Perth-based energy firm SSE yesterday said its financial outlook for the year remained unchanged despite a further dip in the number of customer accounts.
The firm, which held its annual general meeting at Perth Concert Hall today, said it had made “good progress” despite facing “short term challenges” in the last three months.
These challenges included falling short on its renewables forecast as a result of poor weather over spring and the start of summer.

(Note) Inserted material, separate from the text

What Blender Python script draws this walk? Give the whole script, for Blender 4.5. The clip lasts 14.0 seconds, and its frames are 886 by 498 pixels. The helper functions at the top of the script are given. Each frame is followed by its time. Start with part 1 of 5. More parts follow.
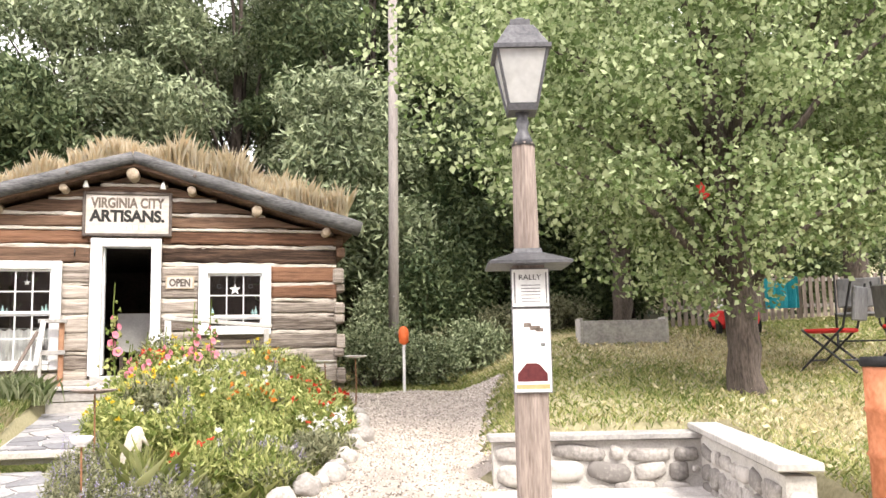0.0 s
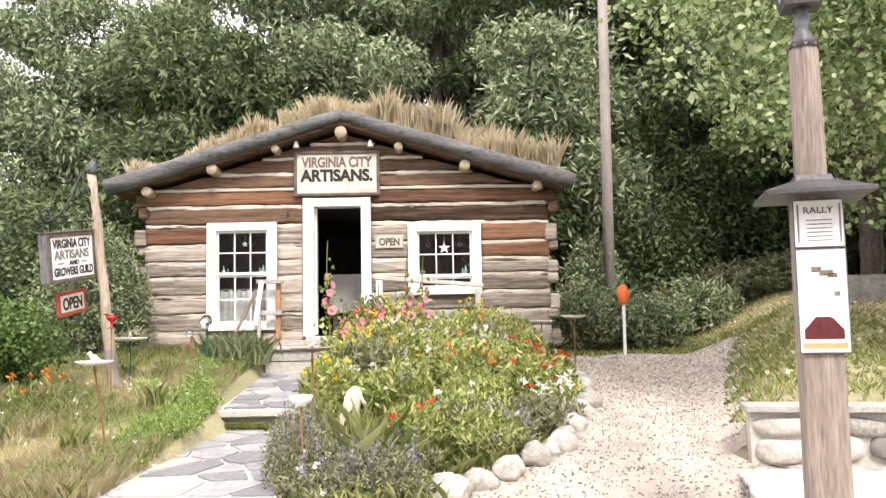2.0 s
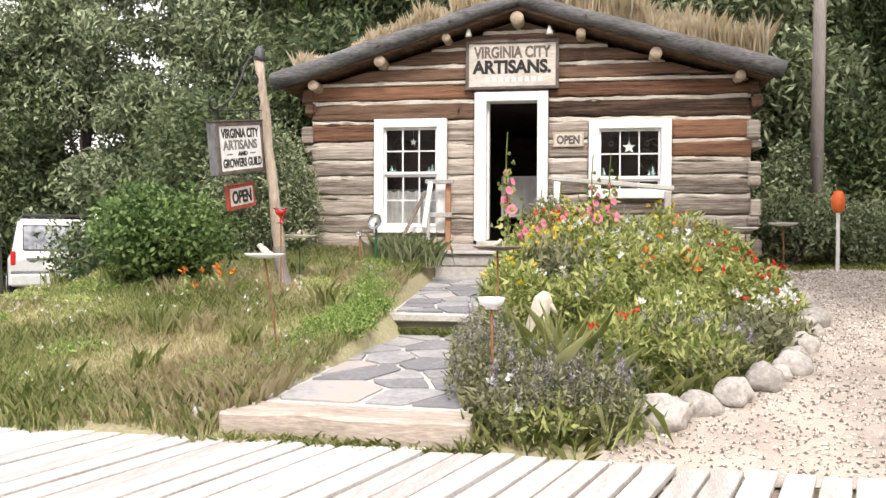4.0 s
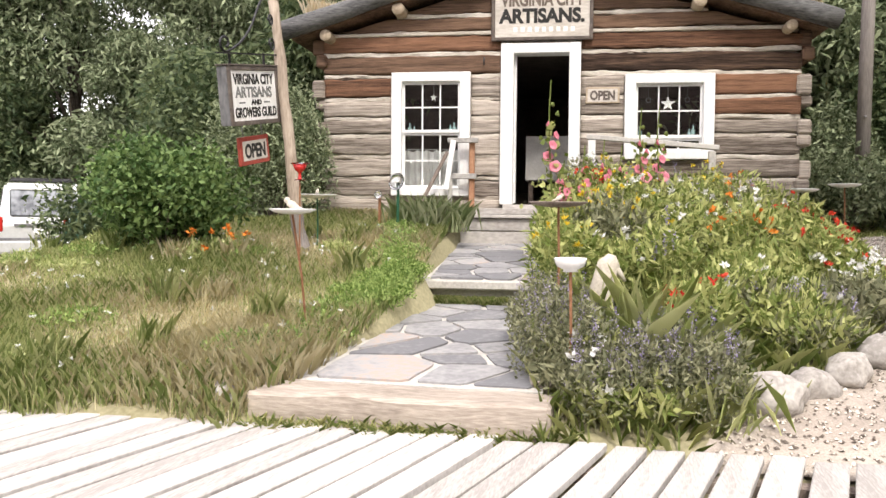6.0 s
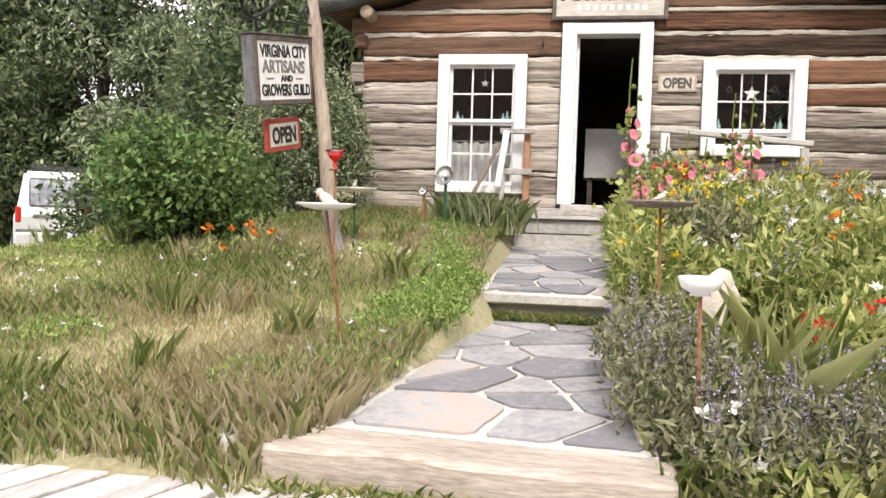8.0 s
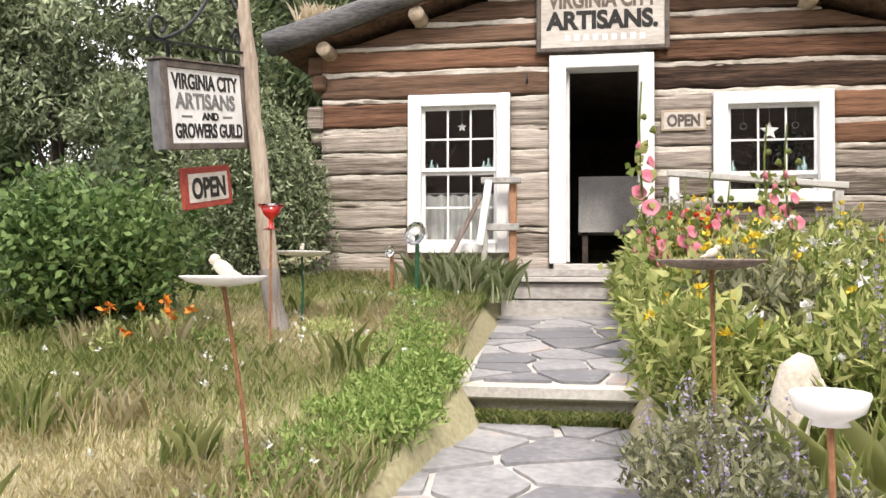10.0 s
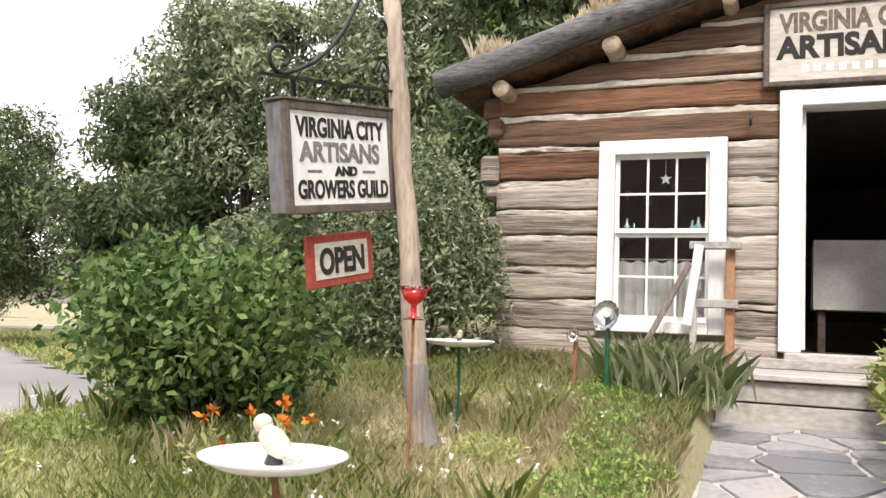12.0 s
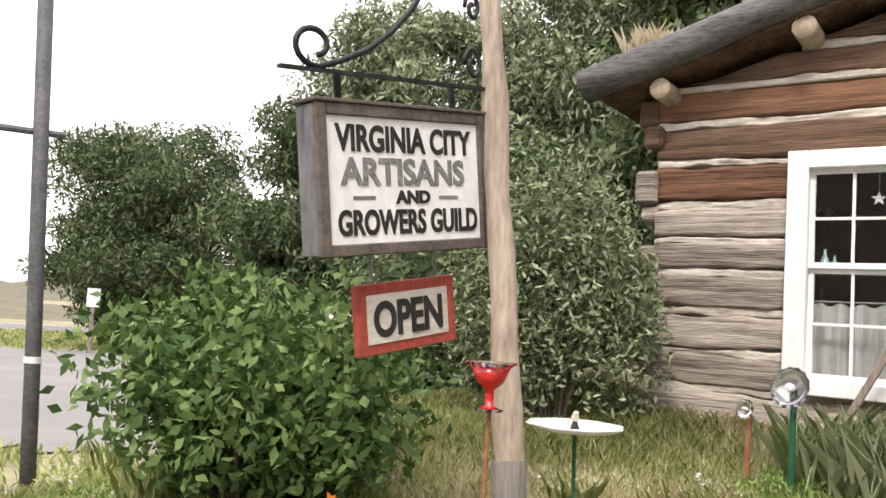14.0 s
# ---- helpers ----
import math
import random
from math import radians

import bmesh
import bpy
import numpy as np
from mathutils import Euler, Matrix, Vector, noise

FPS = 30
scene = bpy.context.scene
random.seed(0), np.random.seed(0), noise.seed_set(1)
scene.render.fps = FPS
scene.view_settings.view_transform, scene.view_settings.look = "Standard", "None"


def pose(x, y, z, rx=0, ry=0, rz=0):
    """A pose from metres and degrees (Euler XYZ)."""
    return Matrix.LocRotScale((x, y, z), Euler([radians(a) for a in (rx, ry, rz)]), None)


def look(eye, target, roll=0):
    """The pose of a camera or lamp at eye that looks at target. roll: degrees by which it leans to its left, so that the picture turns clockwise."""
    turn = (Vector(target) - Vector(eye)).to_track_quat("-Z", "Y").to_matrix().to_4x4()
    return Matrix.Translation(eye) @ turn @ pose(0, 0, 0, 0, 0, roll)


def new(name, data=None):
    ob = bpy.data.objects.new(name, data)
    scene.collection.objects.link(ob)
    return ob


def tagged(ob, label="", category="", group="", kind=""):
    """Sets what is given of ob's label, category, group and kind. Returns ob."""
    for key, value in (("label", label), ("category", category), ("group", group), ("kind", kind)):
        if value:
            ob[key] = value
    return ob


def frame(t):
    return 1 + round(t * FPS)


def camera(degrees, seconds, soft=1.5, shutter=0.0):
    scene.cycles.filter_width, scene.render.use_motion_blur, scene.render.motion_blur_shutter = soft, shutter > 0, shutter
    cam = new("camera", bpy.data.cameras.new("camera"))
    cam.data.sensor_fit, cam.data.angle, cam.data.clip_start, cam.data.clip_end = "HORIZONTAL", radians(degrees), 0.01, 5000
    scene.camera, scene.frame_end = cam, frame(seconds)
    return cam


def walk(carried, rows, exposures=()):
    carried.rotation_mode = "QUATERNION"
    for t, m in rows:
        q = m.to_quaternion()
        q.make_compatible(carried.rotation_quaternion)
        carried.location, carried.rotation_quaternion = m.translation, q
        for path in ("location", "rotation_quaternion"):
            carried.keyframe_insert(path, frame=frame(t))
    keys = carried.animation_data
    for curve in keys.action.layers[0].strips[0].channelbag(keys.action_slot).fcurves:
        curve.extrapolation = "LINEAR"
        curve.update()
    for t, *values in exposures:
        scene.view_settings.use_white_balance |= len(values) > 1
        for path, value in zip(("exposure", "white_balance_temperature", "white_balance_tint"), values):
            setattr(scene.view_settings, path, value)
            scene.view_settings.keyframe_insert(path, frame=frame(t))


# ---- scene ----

This meant SSE produced around 20% less green energy than expected.
However, its renewables generation still increased by 15% compared to last year, with an output of 1,794 gigawatt hours for the quarter, driven by increased wind power.
SSE chief executive Alistair Phillips-Davies said: “The early months of our financial year have brought some short-term challenges and some encouraging longer-term developments, but the key months of our financial year lie ahead.
“I am confident we will make good progress in delivering against our strategic priorities, including the five- year dividend plan out to 2023.
“The fact the UK has become the first major economy to legislate for net zero emissions by 2050 is a key development in the fight against climate change and reinforces SSE’s strategic focus on regulated electricity networks and renewable energy, and our commitment to creating value through the low carbon transition.”
The Big Six energy provider saw its total number of UK energy customers slide to 5.71 million in the period to June 30, compared with 5.78 million in the same period last year.
SSE said that its annual net costs and investment expenditure are in line with its original forecasts.
The firm’s growth in renewables came as its gas and oil-fired generation output fell by 28.1% to 3,810 gigawatt hours.
Last month the FTSE 100 firm also confirmed plans to close its last coal-fired power station, in Cheshire.
SSE is currently in consultation with staff and trade unions over the proposals to shut the Fiddler’s Ferry site by March 2020.
SSE also said that its annual net costs and investment expenditure are in line with its original forecasts.
At the company AGM today, the firm’s board of directors were reappointed.
The energy firm also said it remained committed to its dividend plan for the five years to March 2023, as set out in May 2018, including a full-year dividend of 80p per share for 2019/20.